Sammanfattning

The United Kingdom and Finland have conducted rather close defence cooperation in various forums for several years. Finnish NATO membership and the ongoing war in Ukraine also provide many incentives for deeper cooperation. Nevertheless, continued cooperation should not be taken for granted.

The United Kingdom has updated its security and defence policy documents in response to the war in Ukraine. The refinements do not change the big picture of the country’s security orientation, but they do emphasize the Euro-Atlantic area more clearly from a defence perspective.

In Finland and elsewhere in the northeastern corner of Europe, the recent British documents should be read with a magnifying glass. By European standards, the UK is a major military player with a long tradition of using military force around the world. With its nuclear weapons, it also supports the building of NATO’s nuclear deterrent. During the war in Ukraine, the UK has been determined to support Ukraine with arms deliveries and by training Ukrainian soldiers.

Despite the geographical distance, the UK has shown considerable interest in security issues in Finland’s neighbouring areas since the second half of the 2010s. For example, the Joint Expeditionary Force (JEF) initiative – in which Finland has also been a participant since 2017 – has increasingly focused on the Baltic Sea region, including high-level discussions and various exercises. In May 2022, the UK gave Finland and Sweden bilateral security assurances for the duration of the NATO membership process.

Several factors promote cooperation between the UK and Finland, both bilaterally, multilaterally as well as within NATO. First of all, both countries see Russia as the actor that most directly affects their own security. The UK interprets Russia as a threat to the open international order, but more concrete factors have also raised concerns during the last few years. These factors include the vulnerability of cable connections on the seabed and the increased activity of Russian submarines and aircraft on the outskirts of the British Isles.

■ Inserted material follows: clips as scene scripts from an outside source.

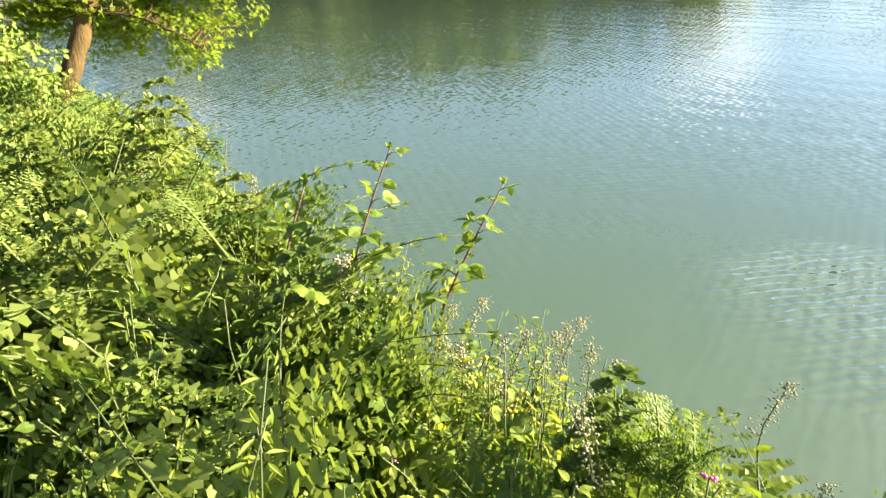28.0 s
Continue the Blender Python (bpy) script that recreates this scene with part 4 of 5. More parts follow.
def bramble_shoot(rng, foot, tip, label, leaf=0.075, sprays=7):
    """A tall thorny shoot; each of its leaves is a piece of its own."""
    foot, tip = np.array(foot), np.array(tip)
    ob = thing("bramble_shoot", Matrix.Translation(Vector(foot)), label, "bramble", "tall bramble shoots over the water")
    d = tip - foot
    bow = np.array([-0.05, 0.03, 0.0])
    line = smooth_line([d * 0, d * 0.33 + bow, d * 0.7 + bow * 0.6, d], 14)
    v, f = tube(line, np.linspace(0.0055, 0.002, 14), 6)
    piece("stem", v, f, M_STEM_RED, ob, smooth=True)
    for j in range(sprays):
        t = 0.3 + 0.7 * (j + 0.3) / sprays
        p = at_line(line, t)
        a = j * 2.5 + rng.uniform(-0.4, 0.4)
        w = unit(np.array([math.cos(a), math.sin(a), 0.3]))
        size = leaf * (1.15 - 0.55 * j / sprays)
        hub = p + w * size * 0.8
        v, f = tube([p, (p + hub) / 2 + [0, 0, 0.005], hub], [0.0018, 0.0014, 0.001], 4)
        piece("leaf_stalk", v, f, M_STEM, ob)
        sd = np.array([-w[1], w[0], 0])
        for q, k in ((w, 1.1), (w * 0.4 + sd, 0.9), (w * 0.4 - sd, 0.9)):
            v, f = one_leaf(OVATE, OVATE_FACES, hub, q + np.array([0, 0, -0.15]), np.array([0, 0, 1]) + rng.normal(size=3) * 0.3, size * k)
            piece("leaf", v, f, M_BRAMBLE, ob)
    for k in range(5):
        a = k * 1.3
        v, f = one_leaf(OVATE, OVATE_FACES, line[-1], np.array([math.cos(a), math.sin(a), 1.2]), np.array([math.cos(a + 3.1), math.sin(a + 3.1), 0.6]), leaf * 0.42)
        piece("leaf", v, f, M_BRAMBLE, ob)
    return ob


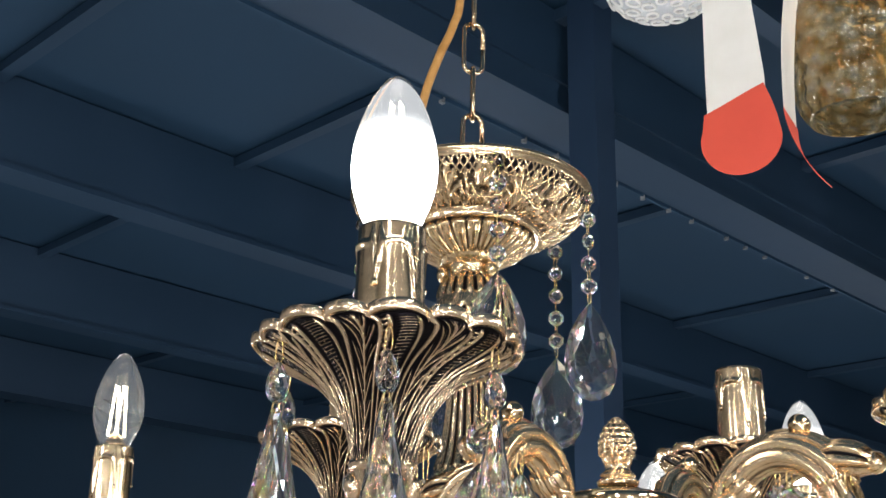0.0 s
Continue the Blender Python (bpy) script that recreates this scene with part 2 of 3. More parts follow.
def tube(points, radius, n=10, flutes=0, depth=0.0, count=0, flat=1.0, relief_deep=0.22, groove=-0.72):
    """A swept rod. radius: a number or one for each point; flutes: ridges along it."""
    p = np.array(points, float)
    rad = np.full(len(p), radius) if np.isscalar(radius) else np.array(radius, float)
    if count:
        p, rad = smooth_line(p, count), np.maximum(smooth_line(np.c_[rad, rad], count)[:, 0], 1e-4)
    verts, rel, side = [], [], None
    for i in range(len(p)):
        d = p[min(i + 1, len(p) - 1)] - p[max(i - 1, 0)]
        d /= np.linalg.norm(d) + 1e-12
        if side is None:
            side = np.cross(d, (0, 1, 0)) if abs(d[1]) < 0.9 else np.cross(d, (1, 0, 0))
        side = side - d * (side @ d)
        side /= np.linalg.norm(side) + 1e-12
        up = np.cross(d, side)
        for j in range(n):
            a = 2 * PI * j / n
            w = math.cos(flutes * a) if flutes else 1.0
            r = rad[i] * (1 + depth * w)
            verts.append(p[i] + r * (math.cos(a) * side + flat * math.sin(a) * up))
            rel.append(1.0 if w > groove else relief_deep)
    faces = grid_faces(len(p), n)
    faces += [tuple(range(n))[::-1], tuple((len(p) - 1) * n + j for j in range(n))]
    return verts, faces, rel


def ball(c, r, n=16, squash=(1, 1, 1)):
    verts, m = [], n // 2
    for i in range(m + 1):
        t = PI * i / m
        for j in range(n):
            a = 2 * PI * j / n
            s = max(math.sin(t), 1e-3)
            verts.append((c[0] + squash[0] * r * s * math.cos(a), c[1] + squash[1] * r * s * math.sin(a), c[2] + squash[2] * r * math.cos(t)))
    return verts, grid_faces(m + 1, n)


def box(x0, x1, y0, y1, z0, z1):
    v = [(x, y, z) for x in (x0, x1) for y in (y0, y1) for z in (z0, z1)]
    return v, [(0, 1, 3, 2), (4, 6, 7, 5), (0, 4, 5, 1), (2, 3, 7, 6), (0, 2, 6, 4), (1, 5, 7, 3)]


def made(name, mat, *pieces, smooth=True):
    v, f, r = join(*pieces)
    return mesh_of(name, v, f, mat, smooth, r)


def clamp(x, a=0.0, b=1.0):
    return max(a, min(b, x))


def ridge(x, w):
    """1 on a line at x = 0, falling to 0 at the width w."""
    return max(0.0, 1 - (x / w) ** 2)


# ---- the room ----
def room():
    x0, x1, y0, y1, h, w = -3.8, 7.0, -3.2, 9.0, 3.86, 0.2
    tagged(new("floor", made("floor", FLOOR, box(x0 - w, x1 + w, y0 - w, y1 + w, -0.2, 0), smooth=False)), "beige polished tile shop floor", "floor", kind="structure")
    tagged(new("ceiling", made("ceiling", NAVY, box(x0 - w, x1 + w, y0 - w, y1 + w, h, h + 0.2), smooth=False)), "dark navy painted shop ceiling", "ceiling", kind="structure")
    # south, west and east walls are unseen; place and tone shape the gold's reflections
    for nm, b, m in (("wall_south", (x0 - w, x1 + w, y0 - w, y0, 0, h), WALL), ("wall_north", (x0 - w, x1 + w, y1, y1 + w, 0, h), NAVY),
                     ("wall_west", (x0 - w, x0, y0, y1, 0, h), SIDE_WALL), ("wall_east", (x1, x1 + w, y0, y1, 0, h), SIDE_WALL)):
        tagged(new(nm, made(nm, m, box(*b), smooth=False)), "plain painted shop wall", "wall", kind="structure")
    turn = Matrix.Rotation(radians(37), 4, "Z")
    # beams along the 37 degree line, then the lighter rails across
    for k, (off, wide, low) in enumerate(((1.76, 0.172, 3.50), (3.42, 0.12, 3.50), (5.08, 0.12, 3.50), (6.90, 0.2, 3.50), (1.12, 0.05, 3.70))):
        ob = new("beam", made("beam", BEAM, box(-7, 11, off - wide / 2, off + wide / 2, low + 0.018, 3.85), box(-7, 11, off - wide / 2 - 0.012, off + wide / 2 + 0.012, low, low + 0.018), smooth=False))
        ob.matrix_basis = turn
        if k == 0:
            part("ledge", made("ledge", BEAM, box(-7, 11, off - wide / 2 - 0.010, off - wide / 2, 3.600, 3.612), smooth=False), ob)
        tagged(ob, "dark navy painted steel ceiling beam", "beam", kind="structure")
    for off in (-3.2, -1.4, 0.2, 1.02, 2.05, 3.6, 5.2, 6.8):
        ob = new("ceiling_rail", made("ceiling_rail", BEAM, box(off - 0.025, off + 0.025, -4, 9, 3.81, 3.85), smooth=False))
        ob.matrix_basis = turn
        tagged(ob, "thin navy painted ceiling cross rail", "rail", kind="structure")
    # light from the nearby shades is put into this beam's pale colour
    ob = new("beam", made("beam", PAPER, box(-4, 10, 0.49, 0.63, 3.50, 3.85), smooth=False))
    ob.matrix_basis = turn
    tagged(ob, "ceiling beam, lamp light put into its pale cream colour", "beam", kind="structure")
    rail = new("clip_rail", made("clip_rail", NAVY, box(-4, 9, 1.859, 1.871, 3.488, 3.512), smooth=False))
    rail.matrix_basis = turn
    tagged(rail, "thin navy rail with small pale clips", "rail", kind="structure")
    clip = made("clip", CLIP, box(-0.008, 0.008, -0.006, 0.006, -0.010, 0.0), box(-0.003, 0.003, -0.010, -0.006, -0.010, 0.008), smooth=False)
    for k, along in enumerate((1.66, 1.73, 2.10, 2.26, 2.58, 2.74, 2.90, 3.05, 3.29, 3.43, 3.58, 3.92, 4.15)):
        part("clip", clip, rail, pose(along, 1.866, 3.488, 0, 0, 7 * k))
    ob = new("post", made("post", POST_PAINT, box(-0.045, 0.045, -0.05, 0.05, 0.0, 3.86), smooth=False))
    ob.matrix_basis = pose(0.705, 2.50, 0, 0, 0, 37)
    tagged(ob, "dark navy square steel post", "post", kind="structure")


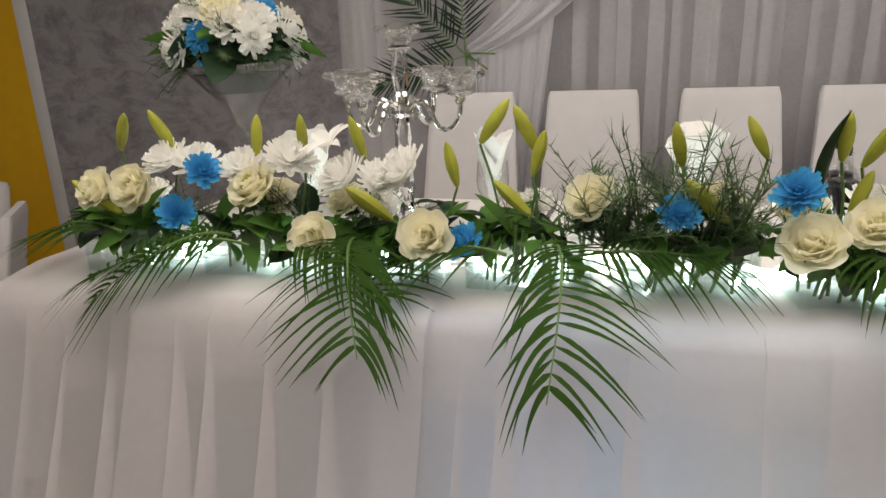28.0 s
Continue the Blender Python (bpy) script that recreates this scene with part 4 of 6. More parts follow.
def dressed_table(num, cx, cy, run, chairs, seed, num_rz=0, covers=None, frame=None, cruet=None, salt=None, bowls=None, vase=None, tea=None, blue=1, flowers=None):
    """chairs: where the top of each chair's back stands, and its bearing where it is not square to the table."""
    round_table(num, cx, cy, run, seed, "")
    rnd = random.Random(seed)
    for k, (bx, by, *turn) in enumerate(chairs):
        a = radians(turn[0]) if turn else math.atan2(by - cy, bx - cx)
        chair_at(CHAIRS[(k + seed) % 3], bx - 0.30 * math.cos(a), by - 0.30 * math.sin(a), 0, math.degrees(a) + 90 + rnd.uniform(-3, 3), "chairs round the tables")
        if covers is None:
            place_setting(cx, cy, math.degrees(a), seed * 20 + k)
    if covers:
        lay_covers(*covers, seed * 20)
    ca, sa = math.cos(radians(run)), math.sin(radians(run))

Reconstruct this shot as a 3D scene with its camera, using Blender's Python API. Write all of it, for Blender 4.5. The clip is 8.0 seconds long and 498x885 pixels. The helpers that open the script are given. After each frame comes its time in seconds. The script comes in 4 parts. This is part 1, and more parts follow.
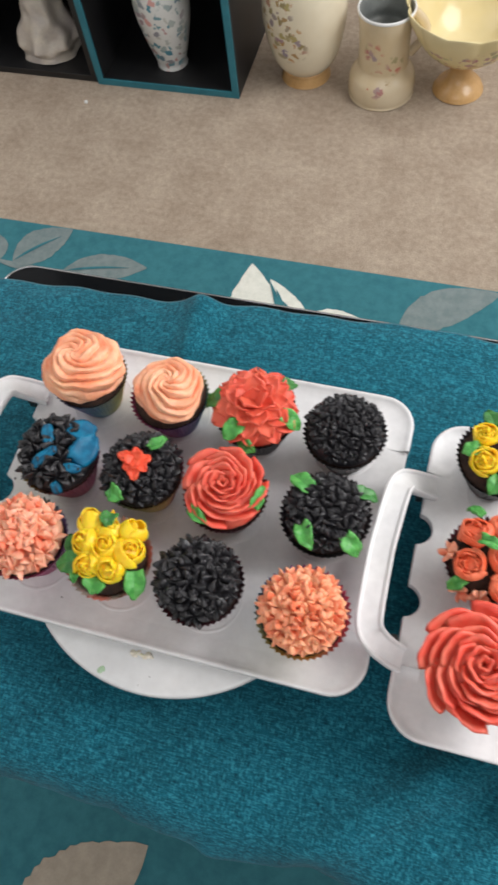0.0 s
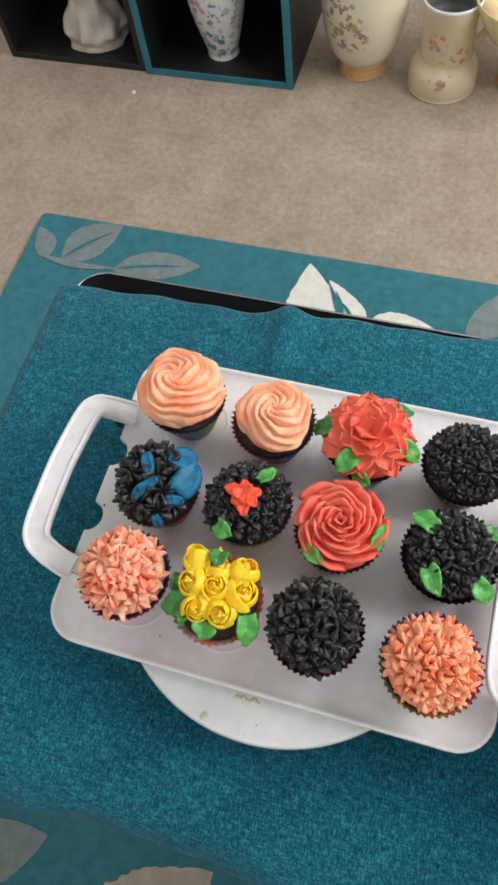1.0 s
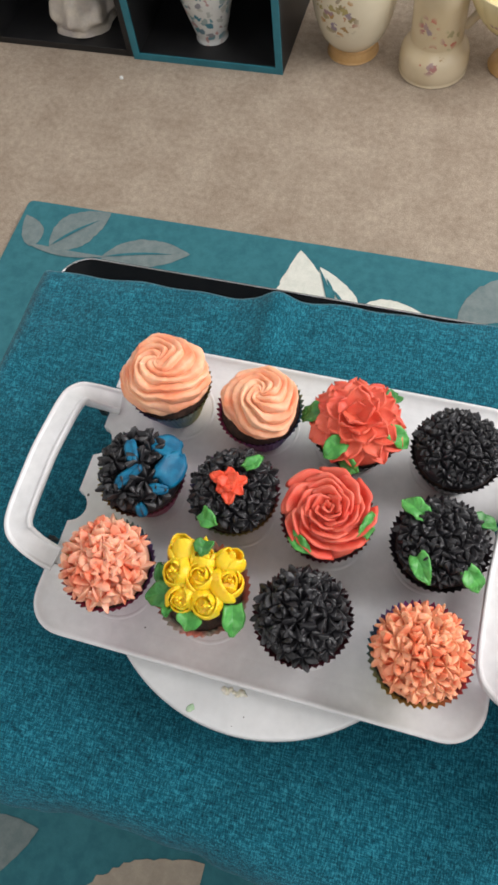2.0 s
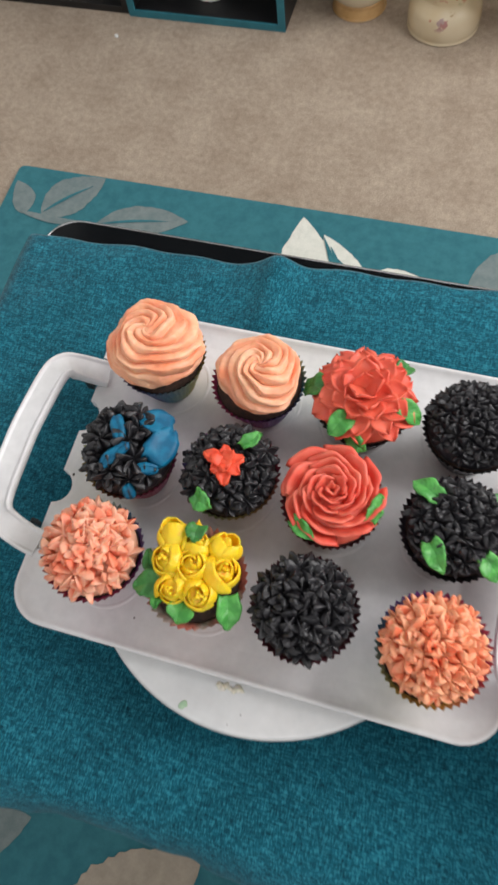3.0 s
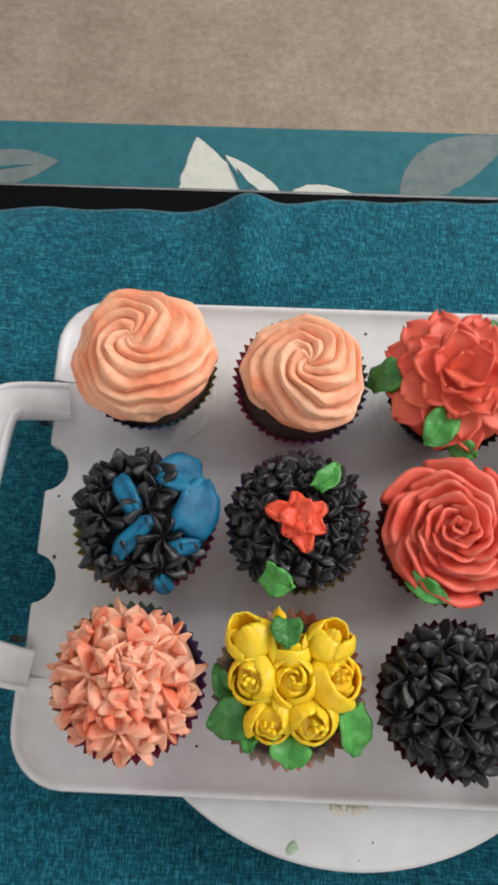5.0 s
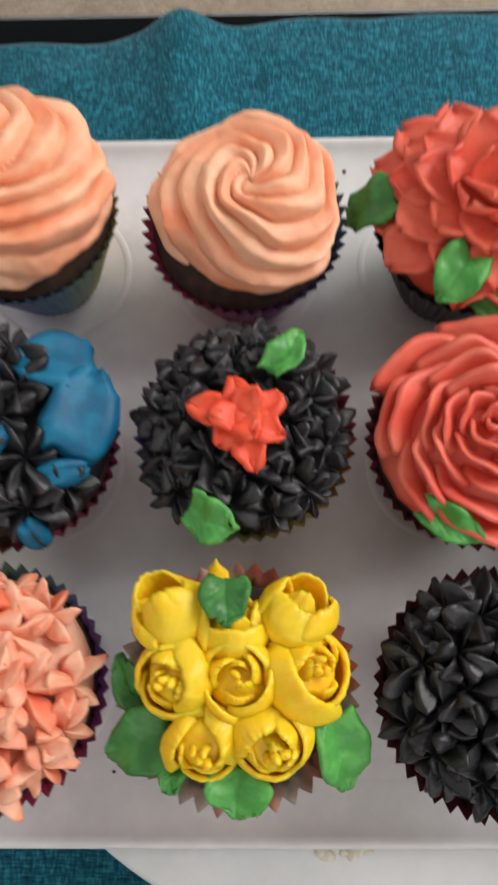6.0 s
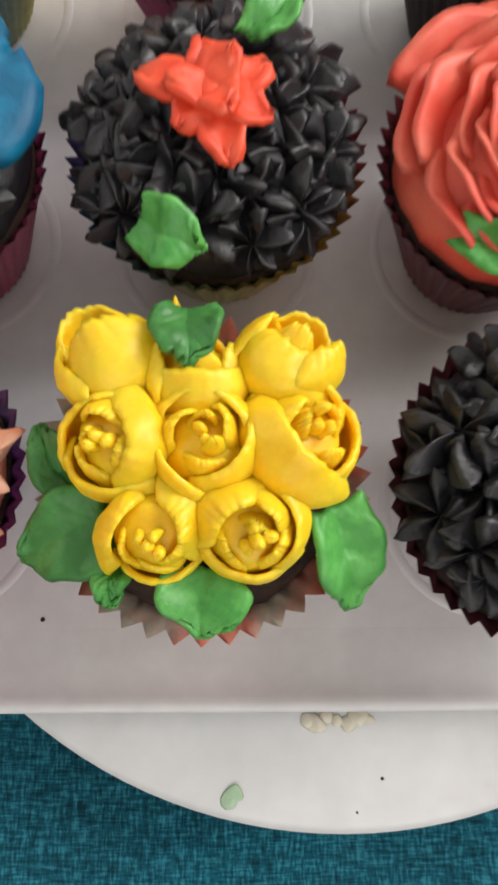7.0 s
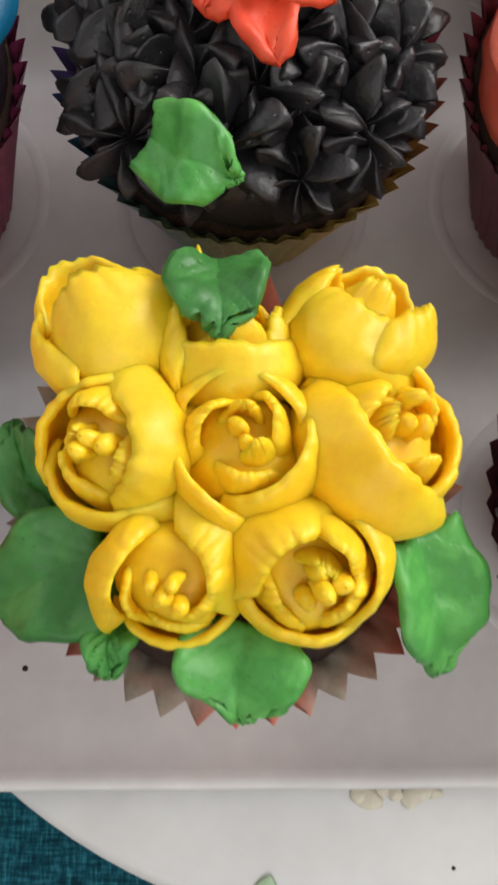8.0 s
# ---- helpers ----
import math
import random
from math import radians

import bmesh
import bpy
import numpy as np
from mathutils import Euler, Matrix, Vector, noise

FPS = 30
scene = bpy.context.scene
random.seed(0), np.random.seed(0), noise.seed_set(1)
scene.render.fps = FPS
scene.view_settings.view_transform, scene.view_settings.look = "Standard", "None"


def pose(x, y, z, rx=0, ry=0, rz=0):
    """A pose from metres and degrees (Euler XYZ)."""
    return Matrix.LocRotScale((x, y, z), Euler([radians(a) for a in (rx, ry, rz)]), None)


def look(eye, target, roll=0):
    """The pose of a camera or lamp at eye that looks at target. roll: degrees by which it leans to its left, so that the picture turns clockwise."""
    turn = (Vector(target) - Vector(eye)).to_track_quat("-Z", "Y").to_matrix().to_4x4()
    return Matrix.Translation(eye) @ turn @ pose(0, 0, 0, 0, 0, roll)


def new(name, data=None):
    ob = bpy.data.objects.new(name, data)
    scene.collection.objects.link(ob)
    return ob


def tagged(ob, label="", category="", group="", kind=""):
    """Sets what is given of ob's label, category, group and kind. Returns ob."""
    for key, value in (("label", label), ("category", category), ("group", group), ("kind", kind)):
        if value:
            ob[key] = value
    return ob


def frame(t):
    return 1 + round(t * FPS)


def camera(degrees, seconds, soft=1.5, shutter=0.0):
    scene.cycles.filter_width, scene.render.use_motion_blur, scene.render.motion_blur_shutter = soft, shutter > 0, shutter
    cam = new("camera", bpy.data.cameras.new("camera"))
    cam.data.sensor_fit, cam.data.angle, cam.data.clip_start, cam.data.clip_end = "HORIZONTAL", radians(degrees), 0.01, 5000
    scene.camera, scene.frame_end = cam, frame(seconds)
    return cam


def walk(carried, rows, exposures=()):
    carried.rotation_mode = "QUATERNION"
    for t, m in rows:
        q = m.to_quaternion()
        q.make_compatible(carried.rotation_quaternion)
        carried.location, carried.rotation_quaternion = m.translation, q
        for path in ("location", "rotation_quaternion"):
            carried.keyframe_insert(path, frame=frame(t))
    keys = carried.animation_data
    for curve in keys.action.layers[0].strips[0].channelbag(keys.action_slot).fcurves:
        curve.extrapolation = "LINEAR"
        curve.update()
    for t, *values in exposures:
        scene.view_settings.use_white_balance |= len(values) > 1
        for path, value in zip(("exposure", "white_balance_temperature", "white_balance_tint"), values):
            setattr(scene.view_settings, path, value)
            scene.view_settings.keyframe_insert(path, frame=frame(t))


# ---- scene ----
cam = camera(37.3, 8.0, soft=2.9, shutter=0.5)
PATH = [
    (0, (0.04, 0.037, 1.178), (-0.349, 0.864, -0.601), -11.4),
    (0.5, (-0.016, 0.046, 1.178), (-0.423, 0.854, -0.606), -11.8),
    (1, (-0.057, 0.065, 1.162), (-0.471, 0.853, -0.629), -12.9),
    (1.2, (-0.052, 0.074, 1.158), (-0.482, 0.849, -0.635), -14.1),
    (2.3, (-0.052, 0.061, 1.146), (-0.439, 0.825, -0.662), -12.6),
    (2.5, (-0.036, 0.054, 1.144), (-0.432, 0.799, -0.669), -13.6),
    (3, (-0.058, 0.089, 1.102), (-0.447, 0.801, -0.726), -14.1),
    (3.5, (-0.089, 0.155, 1.045), (-0.464, 0.764, -0.823), -16.9),
    (4, (-0.135, 0.185, 1.055), (-0.466, 0.722, -0.842), -18.2),
    (4.2, (-0.156, 0.187, 1.049), (-0.44, 0.713, -0.86), -17.1),
    (5.3, (-0.2012, 0.192, 0.933), (-0.2022, 0.776, -0.98), 0.6),
    (5.5, (-0.2062, 0.203, 0.905), (-0.2062, 0.777, -1.011), 0.4),
    (6, (-0.1676, 0.197, 0.833), (-0.2066, 0.684, -1.107), -4.9),
    (6.5, (-0.1642, 0.181, 0.798), (-0.1562, 0.629, -1.152), 0.7),
    (7, (-0.1693, 0.1520, 0.758), (-0.1293, 0.5630, -1.199), 5.5),
    (7.5, (-0.1743, 0.1540, 0.729), (-0.1263, 0.5570, -1.23), 6.7),
    (8, (-0.1763, 0.1620, 0.715), (-0.1413, 0.5670, -1.244), 4.9),
]
walk(cam, [(t, look(eye, target, roll)) for t, eye, target, roll in PATH],
     exposures=[(0, -0.23, 6500, 10), (2.5, -0.20, 6500, 10), (3, -0.29, 6500, 10), (4, -0.34, 6500, 10), (5.5, -0.47, 6550, 10), (6.5, -0.34, 6750, 10), (7, -0.18, 6750, 10), (8, -0.26, 6700, 10)])

# ---- world, light, exposure ----
world = bpy.data.worlds.new("sky")
scene.world = world
world.use_nodes = True
wn = world.node_tree.nodes
sky = wn.new("ShaderNodeTexSky")
sky.sky_type, sky.sun_disc = "NISHITA", False
sky.sun_elevation, sky.sun_rotation = radians(40), radians(60)
wn["Background"].inputs["Strength"].default_value = 0.10
world.node_tree.links.new(sky.outputs["Color"], wn["Background"].inputs["Color"])


def window_light(name, at, aim, w, h, watts, tint):
    """An area lamp at one wall opening, set as light from a window."""
    lamp = bpy.data.lights.new(name, "AREA")
    lamp.shape, lamp.size, lamp.size_y, lamp.energy, lamp.color = "RECTANGLE", w, h, watts, tint
    ob = new(name, lamp)
    ob.matrix_world = look(at, aim)
    return ob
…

Secondly, both the UK and Finland have an interest in the defence of the Arctic region. The UK sees itself as the region’s nearest neighbour although its interest in the Arctic is not entirely self-evident but has grown as Russia’s foreign policy has become more aggressive. The UK, of course, has a tradition of military action in the northern regions dating back to the Cold War.

Thirdly, cooperation at the practical level offers potential benefits for both sides. For example, the Royal Air Force trained with the Finnish Army in Finland in July 2023 and conducted an air-to-ground drop to the target designated by a Finnish joint terminal attack controller. In such exercises, Finland can continue to gain experience of demanding and wartime-relevant cooperation, while the UK has the opportunity to train with an actor that has never forgotten the possibility of large-scale war. Joint training also strengthens deterrence and efforts to prevent conflicts.

Fourthly, it is noteworthy that the UK increasingly sees defence as a matter for the whole society. That is why Finland’s tradition of comprehensive security and comprehensive defence is of interest, and the UK hopes to learn from it in order to strengthen the resilience of its society. Although the concept of Finnish comprehensive security is not unfamiliar abroad, there is immeasurable potential for practical international cooperation in this field.

However, there are also limitations to deepening cooperation. In Northern Europe, Finland is not the UK’s sole partner; the UK also directs its attention towards other partners, such as Estonia. The UK has long been in charge of the NATO battlegroup stationed in Estonia, and at the end of 2022, the two countries issued a joint declaration aimed at further strengthening the UK’s role in Estonia’s defence. Defence cooperation with Poland, for example, has also deepened in recent years. Moreover, it is noteworthy that the UK’s recently announced additional defence funding will largely be directed towards developing nuclear deterrence and replenishing ammunition stockpiles, which have limited relevance for defence cooperation with Northern European countries, including Finland.

Another limiting factor might be the tradition of Britain’s global role. At present, the focus of British defence policy seems to be on the Euro-Atlantic area. However, the global perspective on defence issues has not totally disappeared. For example, the UK is involved in the development of a nuclear-powered submarine with the United States and Australia. How can these global ambitions be linked to the country’s Euro-Atlantic priorities? And more importantly, will that priority remain when the war in Ukraine is over?

Finally, Finnish-British defence cooperation takes place in a context where the two countries have differing perceptions of how to build and use military force. British texts, for example, convey a deep-seated and strong conviction that technological progress will bring military advantages. Of course, the most advanced weapons technology has been and will be introduced in Finland too, but Finland also places great emphasis on large reserves and the strong will to defend the country, for example. Such differences do not preclude cooperation but set the framework conditions for what can be expected of it.

As a capable European military actor, the UK is a valuable ally for Finland, both in the context of deterrence and defence. As a frontline country, it is important for Finland to maintain and develop the cooperation. This requires identifying Finland’s own goals and the UK’s interests as clearly as possible to find the best areas for cooperation.